Two weeks later, in another match, the reverse happened. This time Tanner had tagged the player but the umpire called him safe. She looked at Tanner and asked if he tagged the runner. He told her he had. She immediately called the player out. When the audience retorted, she told them that she believed the kid’s honesty enough and told them about the previous game’s incident.”
July 16, 2021
“Bobby Jones was a golf player who played national and international matches about a century ago. He was known for his honesty and sportsmanship.
At the U.S. Open in Boston, 1925, he hit his ball on the 11th hole. He, although, insisted that he had moved the ball slightly by accidentally clipping the grass. He told the officials that he had violated Rule 18 (moving the ball), but they didn’t agree. He stayed firm and they finally had to accept. He lost the game by the same margin, one stroke. The sportswriters praised him for his honesty to which he replied, “You might as well praise me for not robbing banks”.”

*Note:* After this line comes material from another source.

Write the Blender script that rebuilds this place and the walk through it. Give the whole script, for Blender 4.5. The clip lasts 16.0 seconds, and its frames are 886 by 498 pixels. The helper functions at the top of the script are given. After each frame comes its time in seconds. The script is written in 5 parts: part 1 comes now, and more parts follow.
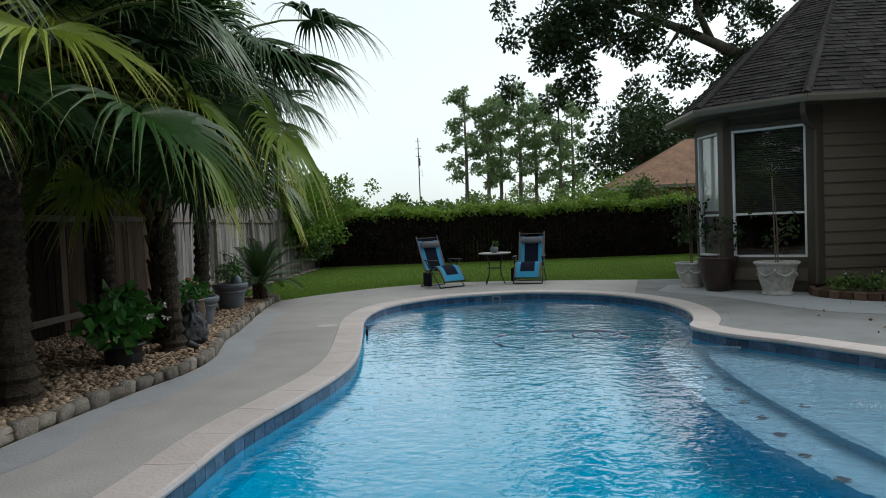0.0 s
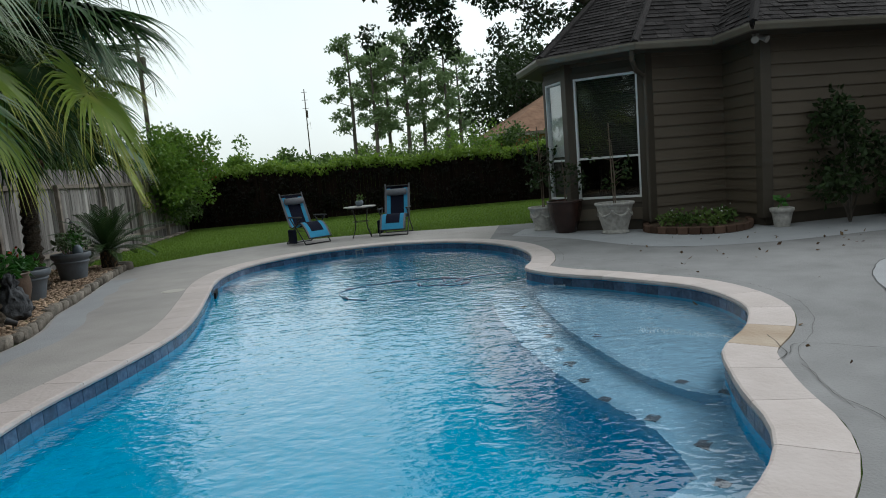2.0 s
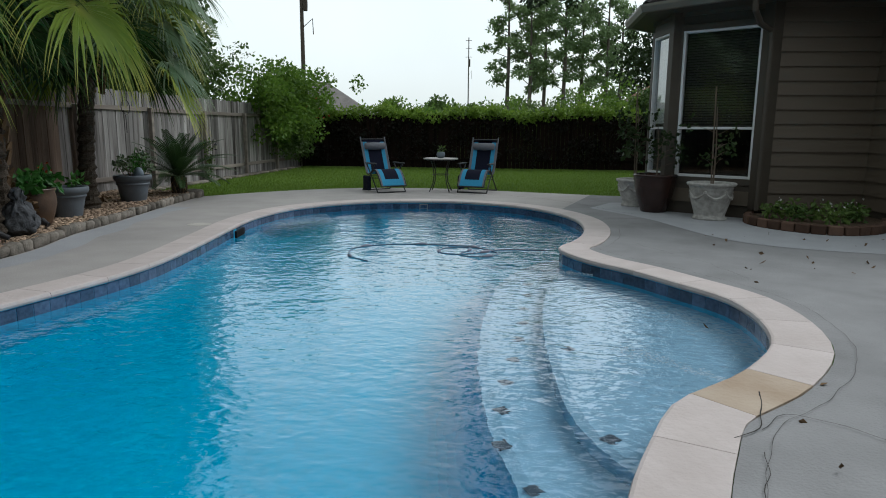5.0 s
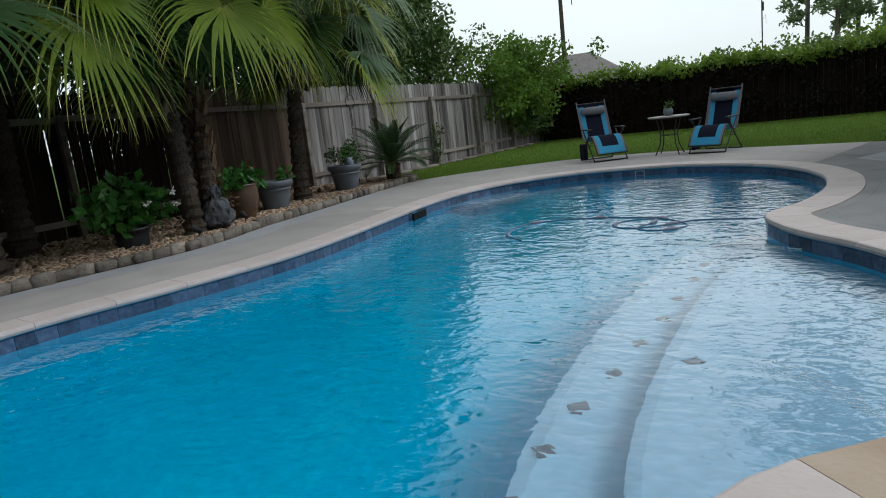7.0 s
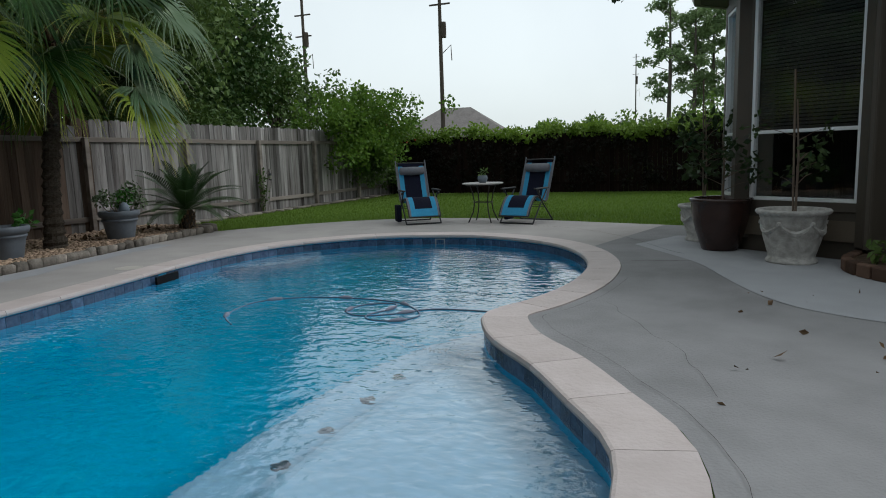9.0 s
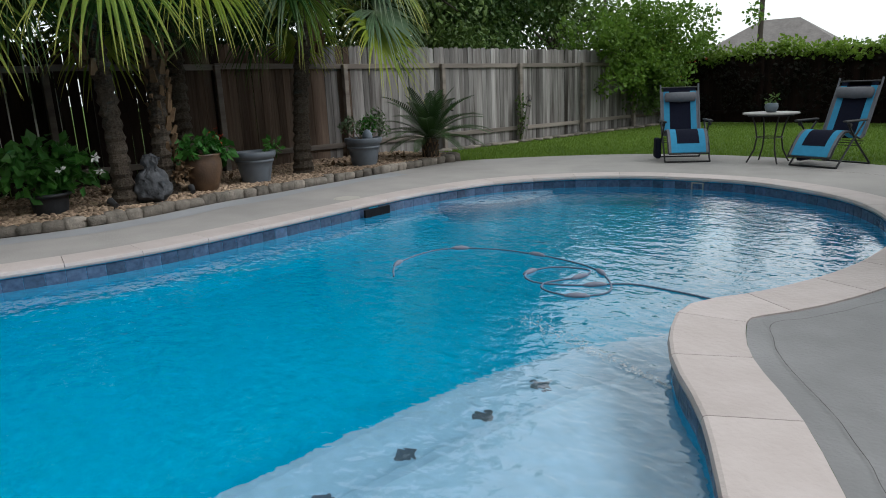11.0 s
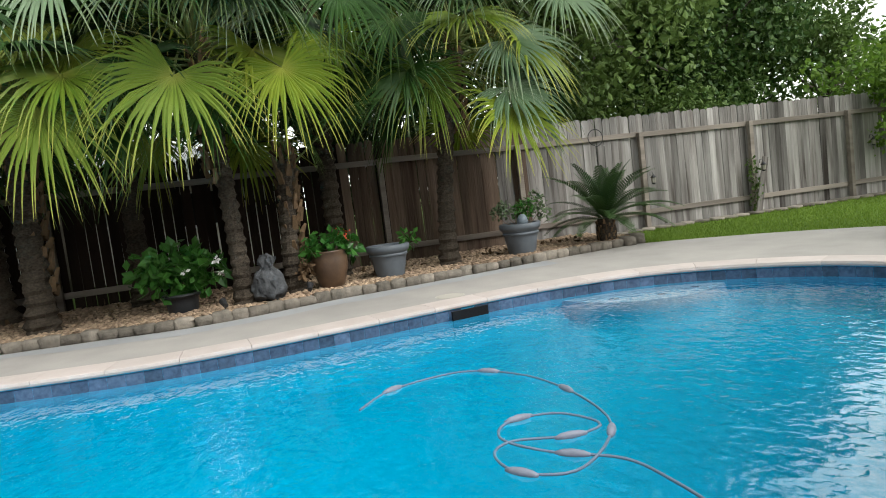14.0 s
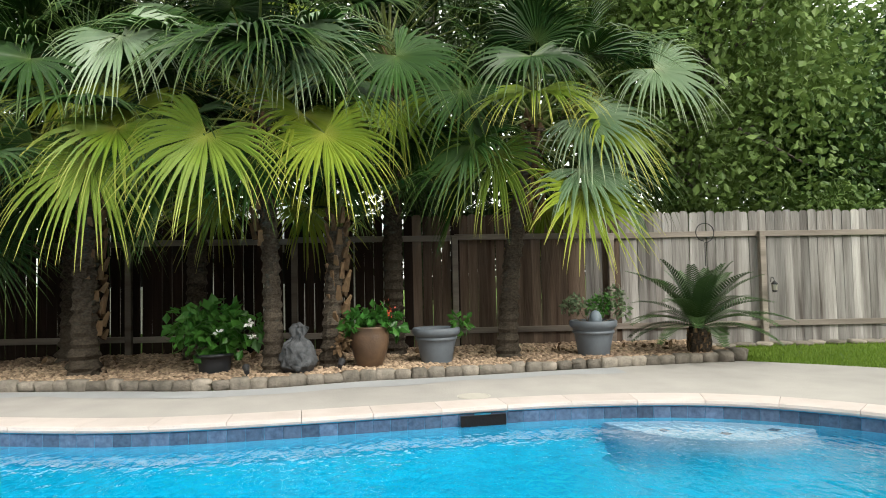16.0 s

—Author’s note: As I read the little story above about Bobby Jones, I was reminded how often and how much one virtue is so tied together with other virtues. Bobby Jones was Honest. He showed Integrity. He was real, Authentic. He was Transparent. I sat and contemplated these virtues, trying to think of a really great personal story where I too portrayed the virtues of Honesty, Integrity, Authenticity and Transparency. I couldn’t think of a single one! Ouch. I am feeling shame, guilt, and embarrassment at the many times when I was dishonest and denied it or tried to cover it up. But then again, it’s never too late to start living the virtues. And maybe that’s what I am doing with this written confession!